» **Supplied material**:
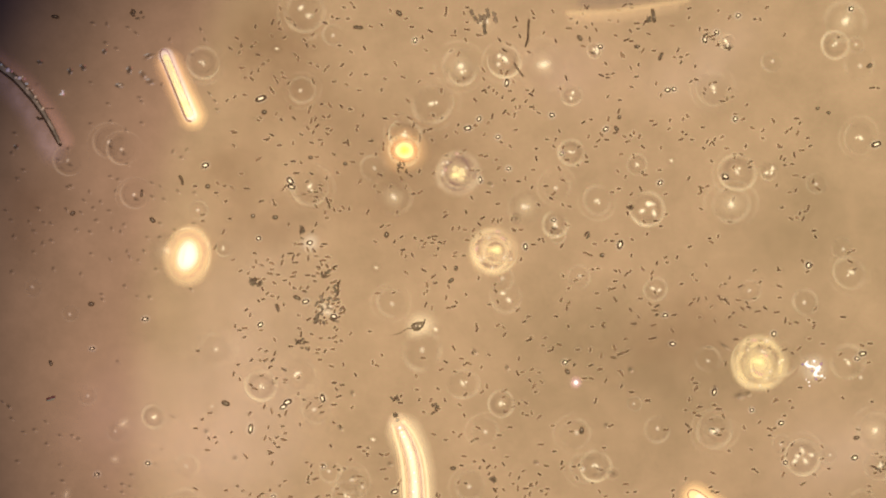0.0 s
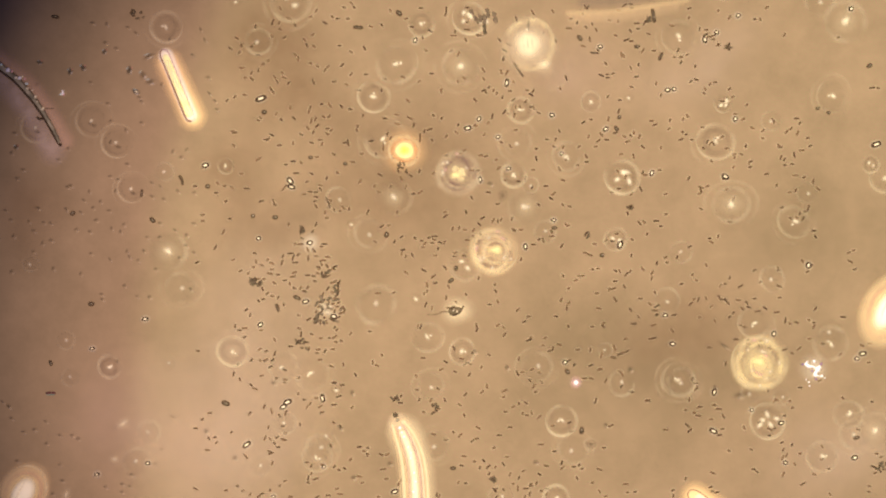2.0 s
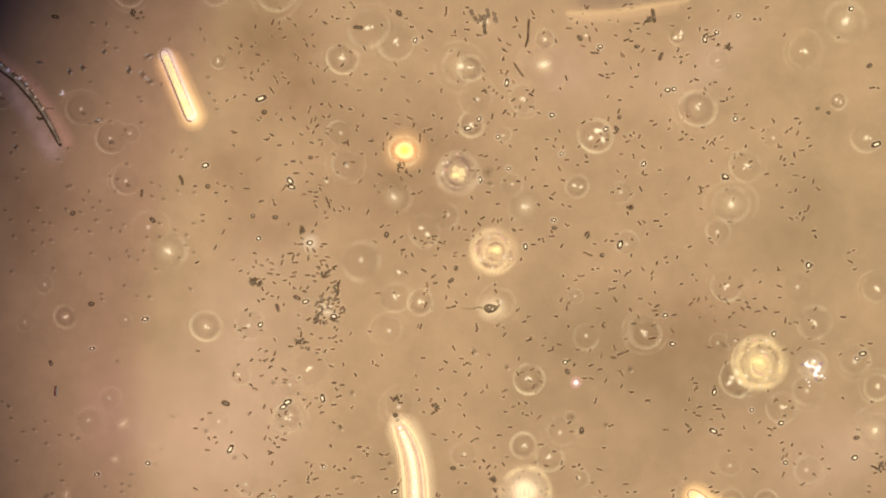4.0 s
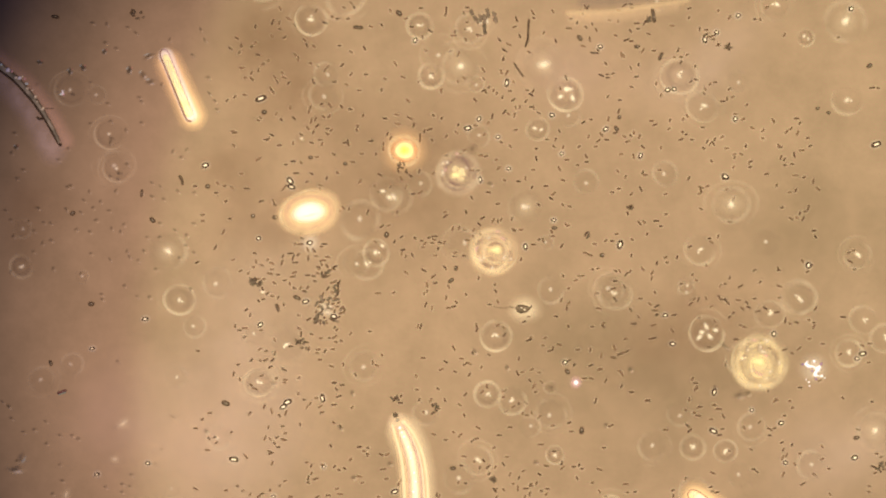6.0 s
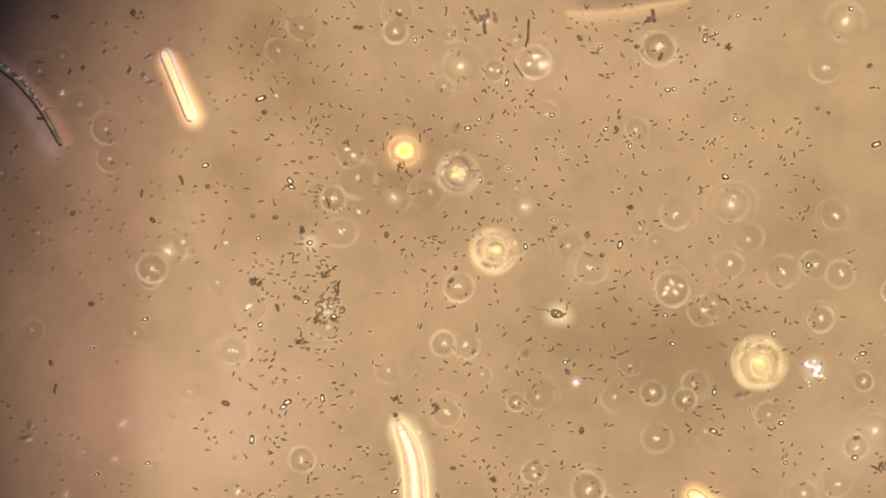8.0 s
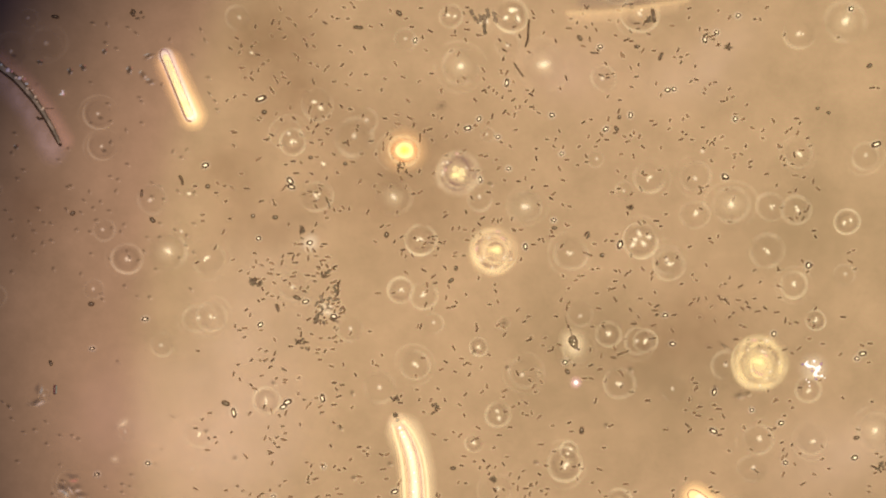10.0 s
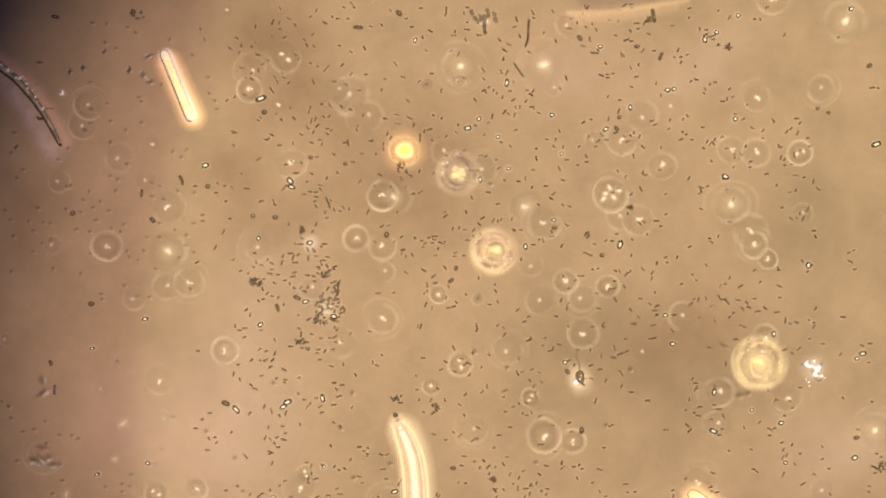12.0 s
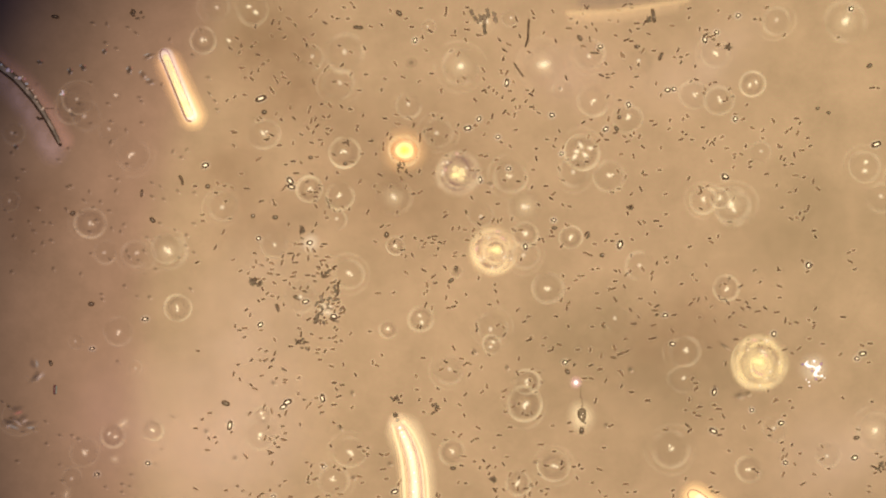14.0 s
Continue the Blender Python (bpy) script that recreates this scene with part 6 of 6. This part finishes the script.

» **Aim of the task**:
Repeat the material above in full and exactly, omitting the pictures.

» **Worked answer**:
0.0 s
2.0 s
4.0 s
6.0 s
8.0 s
10.0 s
12.0 s
14.0 s
Continue the Blender Python (bpy) script that recreates this scene with part 6 of 6. This part finishes the script.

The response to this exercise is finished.